SET PROBLEM = Will you output the entries below exactly, skipping every image they contain?
━━━━━━
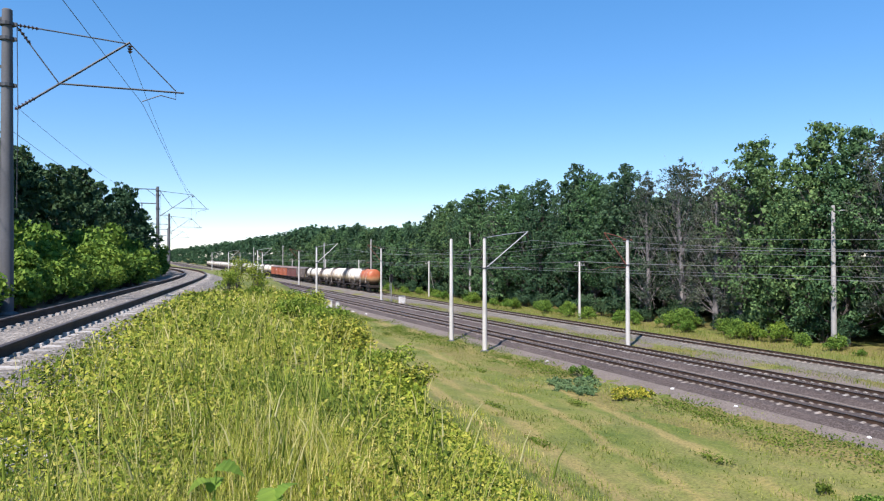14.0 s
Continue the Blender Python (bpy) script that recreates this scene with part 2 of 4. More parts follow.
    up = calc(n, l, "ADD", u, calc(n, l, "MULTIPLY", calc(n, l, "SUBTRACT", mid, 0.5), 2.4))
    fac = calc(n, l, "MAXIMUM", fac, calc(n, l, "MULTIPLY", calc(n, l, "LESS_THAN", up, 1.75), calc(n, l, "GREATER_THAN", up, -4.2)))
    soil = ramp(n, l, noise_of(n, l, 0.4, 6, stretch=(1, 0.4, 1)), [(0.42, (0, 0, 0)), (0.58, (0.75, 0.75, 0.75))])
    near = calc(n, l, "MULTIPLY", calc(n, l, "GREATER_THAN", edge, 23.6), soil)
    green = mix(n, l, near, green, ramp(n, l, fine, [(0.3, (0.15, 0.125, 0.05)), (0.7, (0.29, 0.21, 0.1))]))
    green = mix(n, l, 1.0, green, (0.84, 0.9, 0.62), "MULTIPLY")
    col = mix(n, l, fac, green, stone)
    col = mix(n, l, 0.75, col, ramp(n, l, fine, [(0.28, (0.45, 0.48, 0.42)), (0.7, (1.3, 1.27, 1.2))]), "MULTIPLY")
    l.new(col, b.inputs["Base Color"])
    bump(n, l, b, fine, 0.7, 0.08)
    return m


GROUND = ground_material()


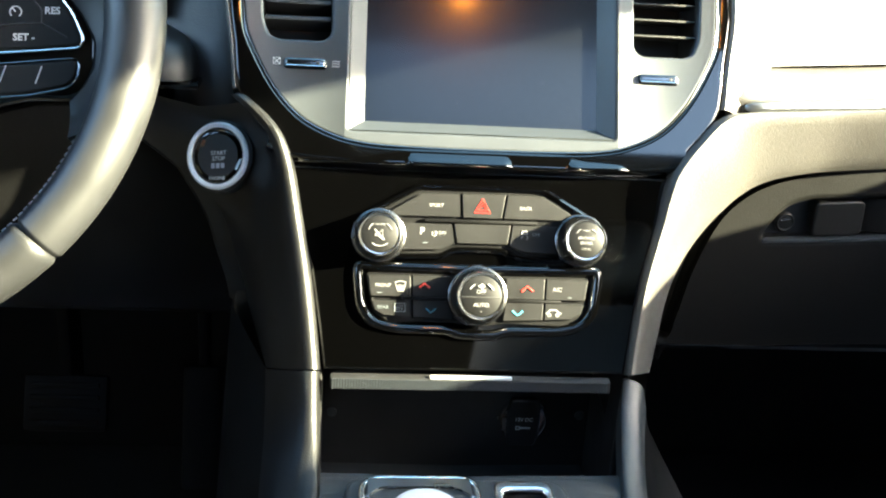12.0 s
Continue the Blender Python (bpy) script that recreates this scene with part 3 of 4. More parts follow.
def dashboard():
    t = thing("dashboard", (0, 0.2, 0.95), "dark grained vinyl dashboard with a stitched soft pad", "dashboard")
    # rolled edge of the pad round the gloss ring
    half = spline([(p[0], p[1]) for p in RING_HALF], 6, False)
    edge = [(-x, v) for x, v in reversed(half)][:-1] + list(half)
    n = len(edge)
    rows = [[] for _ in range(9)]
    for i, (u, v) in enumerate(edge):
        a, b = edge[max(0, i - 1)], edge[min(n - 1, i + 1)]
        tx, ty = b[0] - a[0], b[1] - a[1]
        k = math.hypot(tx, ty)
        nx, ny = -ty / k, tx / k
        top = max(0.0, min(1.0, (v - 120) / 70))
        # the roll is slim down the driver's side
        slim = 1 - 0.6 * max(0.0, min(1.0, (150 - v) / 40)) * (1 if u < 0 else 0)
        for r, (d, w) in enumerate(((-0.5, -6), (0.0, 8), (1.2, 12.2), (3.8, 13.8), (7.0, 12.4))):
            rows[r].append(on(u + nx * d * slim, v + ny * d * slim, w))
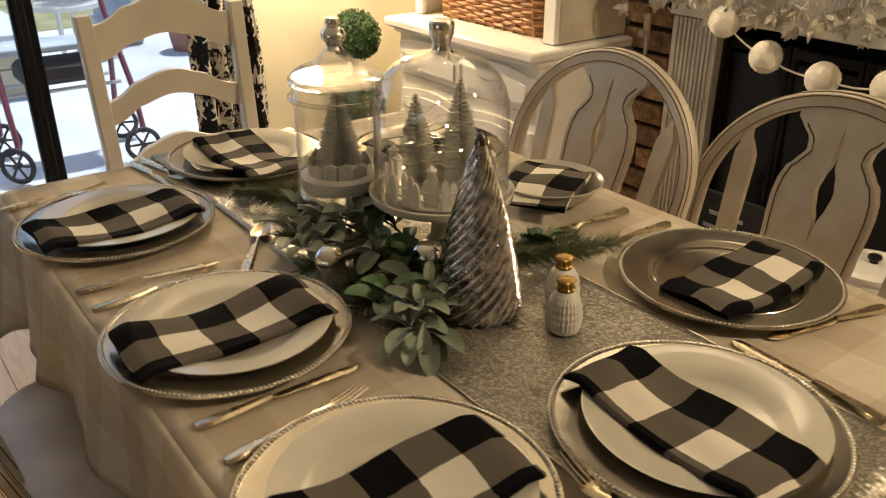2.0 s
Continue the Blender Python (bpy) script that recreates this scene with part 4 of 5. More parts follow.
━━━━━━
FINAL ANSWER =
14.0 s
Continue the Blender Python (bpy) script that recreates this scene with part 2 of 4. More parts follow.
    up = calc(n, l, "ADD", u, calc(n, l, "MULTIPLY", calc(n, l, "SUBTRACT", mid, 0.5), 2.4))
    fac = calc(n, l, "MAXIMUM", fac, calc(n, l, "MULTIPLY", calc(n, l, "LESS_THAN", up, 1.75), calc(n, l, "GREATER_THAN", up, -4.2)))
    soil = ramp(n, l, noise_of(n, l, 0.4, 6, stretch=(1, 0.4, 1)), [(0.42, (0, 0, 0)), (0.58, (0.75, 0.75, 0.75))])
    near = calc(n, l, "MULTIPLY", calc(n, l, "GREATER_THAN", edge, 23.6), soil)
    green = mix(n, l, near, green, ramp(n, l, fine, [(0.3, (0.15, 0.125, 0.05)), (0.7, (0.29, 0.21, 0.1))]))
    green = mix(n, l, 1.0, green, (0.84, 0.9, 0.62), "MULTIPLY")
    col = mix(n, l, fac, green, stone)
    col = mix(n, l, 0.75, col, ramp(n, l, fine, [(0.28, (0.45, 0.48, 0.42)), (0.7, (1.3, 1.27, 1.2))]), "MULTIPLY")
    l.new(col, b.inputs["Base Color"])
    bump(n, l, b, fine, 0.7, 0.08)
    return m


GROUND = ground_material()


12.0 s
Continue the Blender Python (bpy) script that recreates this scene with part 3 of 4. More parts follow.
def dashboard():
    t = thing("dashboard", (0, 0.2, 0.95), "dark grained vinyl dashboard with a stitched soft pad", "dashboard")
    # rolled edge of the pad round the gloss ring
    half = spline([(p[0], p[1]) for p in RING_HALF], 6, False)
    edge = [(-x, v) for x, v in reversed(half)][:-1] + list(half)
    n = len(edge)
    rows = [[] for _ in range(9)]
    for i, (u, v) in enumerate(edge):
        a, b = edge[max(0, i - 1)], edge[min(n - 1, i + 1)]
        tx, ty = b[0] - a[0], b[1] - a[1]
        k = math.hypot(tx, ty)
        nx, ny = -ty / k, tx / k
        top = max(0.0, min(1.0, (v - 120) / 70))
        # the roll is slim down the driver's side
        slim = 1 - 0.6 * max(0.0, min(1.0, (150 - v) / 40)) * (1 if u < 0 else 0)
        for r, (d, w) in enumerate(((-0.5, -6), (0.0, 8), (1.2, 12.2), (3.8, 13.8), (7.0, 12.4))):
            rows[r].append(on(u + nx * d * slim, v + ny * d * slim, w))
2.0 s
Continue the Blender Python (bpy) script that recreates this scene with part 4 of 5. More parts follow.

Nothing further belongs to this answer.